You can’t change your past decisions that may be negatively impacting you now, but that doesn’t mean that you should allow those decisions to haunt your marriage. If we’re being honest, most of us allow exactly that, because the idea of actually dealing with our stuff is even more daunting.

When you look at your spouse, do you see that person in all of their exclusivity and feel inspired to discover them sexually? Or do you find your mind creeping back to your past sexual experiences and comparing them to your experience now? These thoughts and feelings need laying on the table for you to actually deal with them, and consider how they may be the cause of the wall between you and your spouse’s sexuality.

I have always appreciated the idea of having sex and what it means, but I was determined to wait until marriage. Now that I am married, I feel like we are finding it difficult to find a common ground to build a healthy sex life.

I go back to the initial question: what did you expect your sex life would look like when you got married? It’s worth listing these things and addressing each point to see if it’s a realistic expectation, and to ask yourself where you think each expectation may have come from. There’s nothing wrong with expecting a healthy, active sex life, but the road is often far less smoother than we would like!

There are so many contributing factors that can affect this; from the experiences that you are having on a daily basis with work, parenthood or other responsibilities, to past trauma that you are yet to deal with, to our spouse and their own expectations that may directly conflict our own!
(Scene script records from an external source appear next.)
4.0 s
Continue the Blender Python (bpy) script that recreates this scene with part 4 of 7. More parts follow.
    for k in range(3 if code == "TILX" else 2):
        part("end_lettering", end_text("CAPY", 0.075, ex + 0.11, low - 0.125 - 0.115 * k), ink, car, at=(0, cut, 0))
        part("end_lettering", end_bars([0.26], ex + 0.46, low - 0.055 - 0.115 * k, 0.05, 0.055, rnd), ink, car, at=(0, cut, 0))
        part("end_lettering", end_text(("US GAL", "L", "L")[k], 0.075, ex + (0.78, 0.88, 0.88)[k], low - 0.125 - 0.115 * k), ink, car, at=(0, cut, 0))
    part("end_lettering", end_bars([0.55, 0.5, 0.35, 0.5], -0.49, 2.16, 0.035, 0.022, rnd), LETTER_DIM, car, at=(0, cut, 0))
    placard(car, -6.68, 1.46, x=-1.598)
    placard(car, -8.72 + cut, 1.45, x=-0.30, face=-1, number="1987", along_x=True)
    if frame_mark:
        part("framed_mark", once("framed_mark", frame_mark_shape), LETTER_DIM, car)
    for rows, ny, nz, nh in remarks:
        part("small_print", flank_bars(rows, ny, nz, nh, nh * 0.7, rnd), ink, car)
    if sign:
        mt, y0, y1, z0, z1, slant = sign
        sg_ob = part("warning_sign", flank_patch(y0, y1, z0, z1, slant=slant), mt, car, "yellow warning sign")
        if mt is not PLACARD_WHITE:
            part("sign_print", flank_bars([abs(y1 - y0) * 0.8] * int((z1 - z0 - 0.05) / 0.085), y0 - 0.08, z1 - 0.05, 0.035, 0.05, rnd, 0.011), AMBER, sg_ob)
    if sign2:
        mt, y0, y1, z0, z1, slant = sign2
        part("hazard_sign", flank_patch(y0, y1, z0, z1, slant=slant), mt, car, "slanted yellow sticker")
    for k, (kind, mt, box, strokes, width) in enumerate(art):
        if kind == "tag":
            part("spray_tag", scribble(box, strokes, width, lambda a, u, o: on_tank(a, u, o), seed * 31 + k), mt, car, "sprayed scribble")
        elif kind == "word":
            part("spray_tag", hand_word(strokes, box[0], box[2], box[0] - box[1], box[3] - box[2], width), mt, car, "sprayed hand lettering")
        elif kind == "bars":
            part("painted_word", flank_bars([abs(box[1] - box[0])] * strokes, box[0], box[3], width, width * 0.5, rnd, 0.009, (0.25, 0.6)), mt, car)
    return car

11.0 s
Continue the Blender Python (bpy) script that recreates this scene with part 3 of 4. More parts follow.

The fact is, this journey was never one that was guaranteed to be easy.

If you are finding it difficult to build a healthy sex life, know that you are far from alone in this.
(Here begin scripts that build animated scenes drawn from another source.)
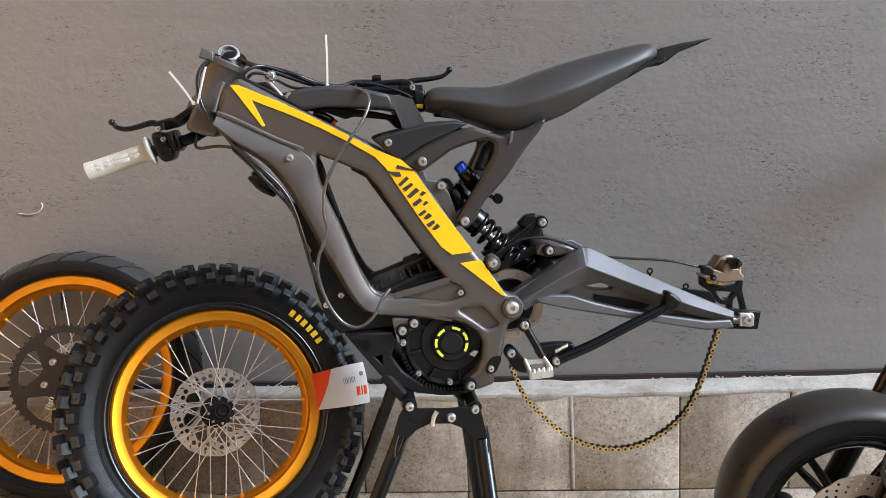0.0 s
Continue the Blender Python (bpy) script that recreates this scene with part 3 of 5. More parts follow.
lathe("hub", [(0.0, -0.05), (0.012, -0.05), (0.016, -0.042), (0.036, -0.036), (0.036, -0.03), (0.022, -0.026), (0.02, 0.026), (0.036, 0.03), (0.036, 0.036), (0.016, 0.04), (0.0, 0.05)], BLACK_SATIN, far, 32)
# sprocket with teeth and windows
teeth = []
for i in range(48):
    a = 2 * math.pi * i / 48
    for da, rr in ((-0.035, 0.1135), (-0.014, 0.1185), (0.014, 0.1185), (0.035, 0.1135)):
        teeth.append((rr * math.cos(a + da), rr * math.sin(a + da)))
wins = []
for i in range(5):
    a = 2 * math.pi * i / 5 + 0.35
    wins.append([(r_ * math.cos(a + b_), r_ * math.sin(a + b_)) for r_, b_ in ((0.050, -0.20), (0.088, -0.55), (0.0985, -0.36), (0.1005, 0.0), (0.0985, 0.28), (0.091, 0.48), (0.054, 0.12))])
finish("sprocket", plate_mesh(teeth, [soften(w_, 1) for w_ in wins], -0.047, 0.005, 0.001, 0, 1), SPROCKET, far, "dark steel sprocket")
for i in range(5):
    a = 2 * math.pi * i / 5 + 0.9
    bolt((0.043 * math.cos(a), -0.047, 0.043 * math.sin(a)), 0.0085, far, DULL_ALLOY, 0.005)
brake_disc(far, 0.082, 0.04, 0.028, "drilled steel brake disc")
tube("valve", [(-0.02, 0, FAR_RIM - 0.03), (-0.018, -0.004, FAR_RIM - 0.07)], 0.004, BLACK_PLASTIC, far, 8, 0)
for i in range(5):
    box("print_bar", (0.046 + 0.006 * i, -0.0480, -0.008), (0.049 + 0.006 * i, -0.0468, 0.004 - 0.003 * (i % 2)), WHITE_PLASTIC, far, 0.0, Matrix.Rotation(radians(118), 4, "Y"))

# ---------------------------------------------------------------- electric motorcycle frame on its stand
bike = thing("motorcycle_frame", "dark grey electric off-road motorcycle without wheels raised on a black stand", "motorcycle", (0, 1.507, 0), (0, 0, math.degrees(math.atan(0.19))))

side_outer = [(-0.363, 1.144), (-0.338, 1.163), (-0.307, 1.145), (-0.275, 1.126), (-0.239, 1.106), (-0.174, 1.07), (-0.132, 1.047), (-0.09, 1.024), (-0.07, 1.007), (-0.04, 0.958), (-0.011, 0.912), (0.024, 0.863), (0.039, 0.843), (0.071, 0.794), (0.091, 0.788), (0.102, 0.772), (0.095, 0.75), (0.074, 0.741), (0.068, 0.718), (0.06, 0.68), (0.048, 0.659), (0.047, 0.638), (0.018, 0.628), (-0.001, 0.631), (-0.005, 0.646), (0.015, 0.66), (0.027, 0.683), (0.03, 0.71), (0.022, 0.73), (0.005, 0.743), (-0.014, 0.751), (-0.075, 0.760), (-0.121, 0.766), (-0.143, 0.7695), (-0.166, 0.779), (-0.186, 0.806), (-0.2025, 0.838), (-0.226, 0.886), (-0.246, 0.930), (-0.272, 0.981), (-0.294, 1.013), (-0.315, 1.034), (-0.351, 1.058), (-0.382, 1.083), (-0.375, 1.111)]
side_hole = [(-0.225, 1.038), (-0.187, 1.021), (-0.149, 1.003), (-0.128, 0.976), (-0.098, 0.927), (-0.066, 0.876), (-0.04, 0.841), (-0.027, 0.824), (-0.071, 0.813), (-0.118, 0.802), (-0.139, 0.806), (-0.155, 0.822), (-0.1705, 0.853), (-0.185, 0.892), (-0.1985, 0.929), (-0.219, 0.981), (-0.226, 1.010)]
recess = [(-0.008, 0.77), (0.031, 0.773), (0.058, 0.74), (0.038, 0.735)]
gusset_cut = [(-0.107, 0.797), (-0.023, 0.818), (0.0, 0.807), (0.004, 0.794), (-0.023, 0.786), (-0.046, 0.786)]
plate("side_frame", side_outer, GUNMETAL, bike, -0.112, 0.036, 0.009, [side_hole, recess, gusset_cut], -0.083, 1, "gunmetal forged side frame", 3)
plate("recess_panel", [(-0.012, 0.771), (0.034, 0.775), (0.067, 0.736), (0.039, 0.727)], GUNMETAL, bike, -0.104, 0.01, 0.001, (), -0.083, 0)
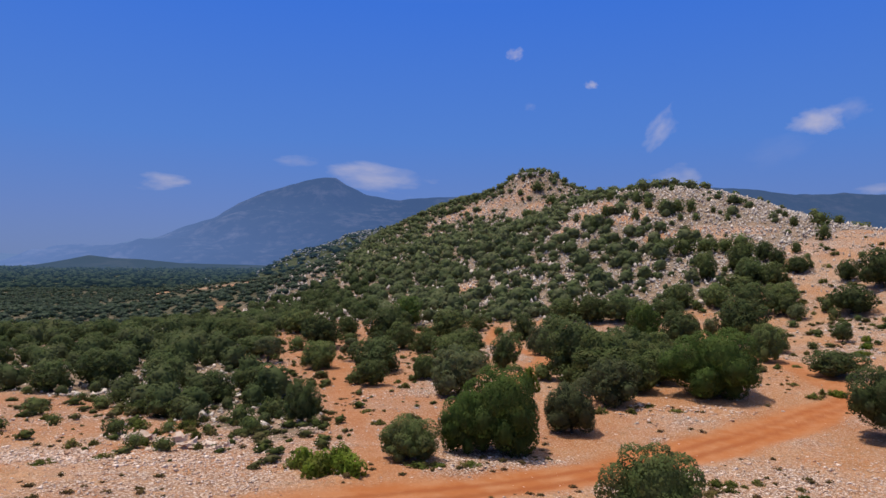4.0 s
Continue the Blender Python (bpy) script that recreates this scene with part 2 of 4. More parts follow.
def ground_material():
    m, n, l, b = material("red_earth", 0.95, 0.1)
    pos = n.new("ShaderNodeNewGeometry").outputs["Position"]

    def share(name):
        a = n.new("ShaderNodeAttribute")
        a.attribute_name = name
        return a.outputs["Fac"]

    big, mid, fine = noise_socket(n, l, pos, 0.07, 5), noise_socket(n, l, pos, 0.45, 6, 0.65), noise_socket(n, l, pos, 4.0, 6, 0.7)
    soil = mixed(n, l, (0.510, 0.206, 0.074), (0.600, 0.312, 0.158), ramp(n, l, big, 0.40, 0.60))
    soil = mixed(n, l, soil, (0.41, 0.140, 0.045), ramp(n, l, mid, 0.52, 0.68))
    herb = noise_socket(n, l, pos, 1.1, 5, 0.7)
    soil = mixed(n, l, soil, (0.27, 0.150, 0.060), maths(n, l, "MULTIPLY", ramp(n, l, herb, 0.56, 0.68), 0.75))
    soil = mixed(n, l, soil, (0.44, 0.150, 0.048), maths(n, l, "MULTIPLY", share("ferrous"), 0.8))
    soil = mixed(n, l, soil, (0.74, 0.48, 0.29), ramp(n, l, fine, 0.54, 0.66))
    soil = mixed(n, l, soil, (0.25, 0.105, 0.05), ramp(n, l, fine, 0.44, 0.30))
    # gravel: chips of stone in the earth, in two sizes
    chip = None
    for scale, seen in ((4.2, 0.55), (8.0, 0.35), (14.0, 0.3)):
        chips = put(n, "ShaderNodeTexVoronoi", Scale=scale, Randomness=1.0)
        l.new(pos, chips.inputs["Vector"])
        tone = n.new("ShaderNodeSeparateColor")
        l.new(chips.outputs["Color"], tone.inputs[0])
        there = maths(n, l, "GREATER_THAN", tone.outputs[1], seen)
        one = maths(n, l, "MULTIPLY", ramp(n, l, chips.outputs["Distance"], 0.42, 0.22), there)
        one = maths(n, l, "MULTIPLY", one, maths(n, l, "SUBTRACT", 1.0, maths(n, l, "MULTIPLY", share("track"), 0.9)))
        stone = mixed(n, l, (0.40, 0.19, 0.085), (0.88, 0.62, 0.45), tone.outputs[0])
        soil = mixed(n, l, soil, stone, maths(n, l, "MULTIPLY", one, 0.92))
        chip = one if chip is None else maths(n, l, "MAXIMUM", chip, one)
    # rubble of the stony places
    rub = put(n, "ShaderNodeTexVoronoi", Scale=6.5, Randomness=1.0)
    l.new(mixed(n, l, pos, put(n, "ShaderNodeTexNoise", Scale=3.0, Detail=3.0).outputs["Color"], 0.12), rub.inputs["Vector"])
    rtone = n.new("ShaderNodeSeparateColor")
    l.new(rub.outputs["Color"], rtone.inputs[0])
    rubble = mixed(n, l, (0.52, 0.34, 0.24), (1.0, 0.82, 0.69), ramp(n, l, rtone.outputs[1], 0.0, 0.8))
    rubble = mixed(n, l, rubble, (0.27, 0.135, 0.075), ramp(n, l, rub.outputs["Distance"], 0.38, 0.56))
    soil = mixed(n, l, soil, rubble, maths(n, l, "MULTIPLY", share("stony"), ramp(n, l, herb, 0.36, 0.50)))
    # floor of the scrub: dry litter and low herbs
    litter = mixed(n, l, (0.19, 0.145, 0.095), (0.45, 0.315, 0.225), ramp(n, l, mid, 0.4, 0.65))
    soil = mixed(n, l, soil, litter, maths(n, l, "MULTIPLY", share("scrubby"), ramp(n, l, fine, 0.2, 0.5)))
    worn = mixed(n, l, (0.42, 0.140, 0.045), (0.49, 0.215, 0.095), ramp(n, l, mid, 0.42, 0.68))
    worn = mixed(n, l, worn, (0.33, 0.095, 0.03), maths(n, l, "MULTIPLY", share("rut"), 0.75))
    soil = mixed(n, l, soil, worn, share("track"))
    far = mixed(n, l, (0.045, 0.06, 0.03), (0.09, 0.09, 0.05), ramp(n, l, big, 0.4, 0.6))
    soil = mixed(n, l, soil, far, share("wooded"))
    l.new(soil, b.inputs["Base Color"])
    height = maths(n, l, "ADD", maths(n, l, "MULTIPLY", fine, 0.5), maths(n, l, "MULTIPLY", chip, 0.5))
    bumped(n, l, b, height, 0.9, 0.16)
    return m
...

We may not talk about this often enough for you to believe it, but you are still in a position to learn and grow past any negative perceptions and to nurture a sex life that uplifts you both within your marriage.

I feel like I received a good sex education growing up, but I think this may have caused me to have high expectations about sex as a result. I find myself becoming bored quite easily.

Sex can be boring! Yep, I said it! What matters is that you are open and honest enough to talk to your spouse about anything that you might not be happy with, and then appreciate each other’s needs enough to work on building a connection that takes each perspective into account.

If I have an expectation of my role being just to please my spouse when we have sex, then I am going to struggle to find a voice for the things that I would like to do differently. Of course, sex should be a selfless act where you are both wrapped up in the beauty that results in giving of yourself to one another, but it doesn’t work when it’s one-sided.

Sex should be a selfless act where you are able to share yourself without losing who you are in the process.

We all need to consider our sexpectations in detail, because this is what defines our sexual connection within marriage. The more we learn to be intentional about seeking guidance and understanding in this essential area of our lives, the more room we will create for growth and a genuine, fulfilling sex life with the person we loved enough to marry.

YOUR THOUGHTS

What sexpectations are you holding on to right now that are coming between you and your spouse? Consider the following questions as a way to help you start exploring this important area of your life in more detail:

  1. How did the home you grew up in impact your expectations about sex?
  2. What did life before marriage teach you about what to expect from sex?
  3. How did your spouse influence your expectations about what sex with them would be like once married?
  4. Now that you are married, what is one thing that you wish someone told you about married sex before you said “I do”?
  5. If you could change one thing about your sex life right now, what would it be and why?